C’est avec tristesse que nous vous faisons part de la disparition de Michael TURNHEIM qui fut depuis le lancement des Journées de Tours un compagnon fidèle et un ami de la Société Psychanalytique de Tours.

Chacun de nous se souviendra de ses participations régulières comme orateur principal ou comme discutant aux Journées de Tours. Nous nous souviendrons tout particulièrement de sa magnifique intervention en 2007 interrogeant les rapports secrets entre Bataille et « le Lacan classique » sous l’auspice de la pensée de Jacques Derrida dont il était un lecteur attentif au nom de la Psychanalyse.
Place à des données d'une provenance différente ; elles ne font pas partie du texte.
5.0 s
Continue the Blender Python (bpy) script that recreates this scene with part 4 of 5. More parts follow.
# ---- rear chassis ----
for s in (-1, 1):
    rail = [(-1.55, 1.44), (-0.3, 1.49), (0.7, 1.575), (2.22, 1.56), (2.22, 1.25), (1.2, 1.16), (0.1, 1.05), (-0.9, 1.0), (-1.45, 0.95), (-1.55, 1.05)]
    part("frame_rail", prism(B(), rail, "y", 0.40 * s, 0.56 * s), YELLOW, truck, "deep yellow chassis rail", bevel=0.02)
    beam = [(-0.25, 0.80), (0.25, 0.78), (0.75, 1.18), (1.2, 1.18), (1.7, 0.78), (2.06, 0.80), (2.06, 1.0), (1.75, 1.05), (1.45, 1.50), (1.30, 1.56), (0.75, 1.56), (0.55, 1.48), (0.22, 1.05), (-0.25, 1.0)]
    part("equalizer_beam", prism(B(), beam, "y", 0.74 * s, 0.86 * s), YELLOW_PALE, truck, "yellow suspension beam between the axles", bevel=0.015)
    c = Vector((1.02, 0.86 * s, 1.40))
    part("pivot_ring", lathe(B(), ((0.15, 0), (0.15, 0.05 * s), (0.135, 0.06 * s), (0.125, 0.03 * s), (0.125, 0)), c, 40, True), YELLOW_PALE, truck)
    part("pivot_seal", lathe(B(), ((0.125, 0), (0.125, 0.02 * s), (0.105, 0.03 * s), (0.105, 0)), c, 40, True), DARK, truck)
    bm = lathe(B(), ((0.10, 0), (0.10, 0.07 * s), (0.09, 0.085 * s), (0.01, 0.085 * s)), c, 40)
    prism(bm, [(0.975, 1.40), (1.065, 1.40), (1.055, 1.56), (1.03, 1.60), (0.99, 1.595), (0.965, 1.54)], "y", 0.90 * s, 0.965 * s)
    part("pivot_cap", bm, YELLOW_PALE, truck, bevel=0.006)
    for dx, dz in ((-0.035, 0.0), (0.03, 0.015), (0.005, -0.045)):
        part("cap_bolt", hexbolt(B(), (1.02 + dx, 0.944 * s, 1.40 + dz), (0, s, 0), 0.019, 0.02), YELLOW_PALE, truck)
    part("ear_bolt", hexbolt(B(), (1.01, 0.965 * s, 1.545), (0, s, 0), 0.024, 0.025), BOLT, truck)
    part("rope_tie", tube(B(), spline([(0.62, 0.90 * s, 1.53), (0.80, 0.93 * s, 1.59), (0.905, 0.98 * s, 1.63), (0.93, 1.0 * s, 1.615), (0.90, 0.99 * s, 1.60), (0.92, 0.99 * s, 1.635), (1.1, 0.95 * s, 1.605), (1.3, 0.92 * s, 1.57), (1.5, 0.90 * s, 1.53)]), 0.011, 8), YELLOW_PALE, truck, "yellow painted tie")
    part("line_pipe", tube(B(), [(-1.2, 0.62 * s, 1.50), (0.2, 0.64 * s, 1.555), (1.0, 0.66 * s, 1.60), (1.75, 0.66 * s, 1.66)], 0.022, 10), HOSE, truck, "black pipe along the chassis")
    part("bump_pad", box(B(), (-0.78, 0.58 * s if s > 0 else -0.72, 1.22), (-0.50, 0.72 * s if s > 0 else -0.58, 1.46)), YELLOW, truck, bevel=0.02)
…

Ainsi écrivait-il au début de ce dernier travail :

« Si l’on veut aller au-delà de la raison philosophique, il faut passer par le sommeil de la raison, « celui qui engendre et celui qui endort les monstres ». Il faut « avoir passé la nuit avec la raison, veillé, dormi avec elle : toute la nuit, jusqu’au matin, etc… ». Seulement après une telle nuit, on aura une chance « d’ouvrir l’œil », mais on ne saura jamais si le réveil est encore ruse du rêve, « c’est-à-dire encore de la raison ». On le voit, la nuit n’est plus ici, comme chez Goya, celle où la raison nous abandonne et nous expose aux dangers de l’imagination, mais celle dans laquelle la tradition métaphysique nous a plongés et dont nous voudrions nous réveiller, peut-être pour arriver à une autre raison….. L’avenir de la psychanalyse, à partir de ce moment, dépend de la façon dont elle se réveille, et Lacan lui-même n’a peut-être rien fait d’autre, par la suite (après la publication des Écrits) que de chercher une sortie par rapport à sa propre grande affaire nocturne avec la raison ».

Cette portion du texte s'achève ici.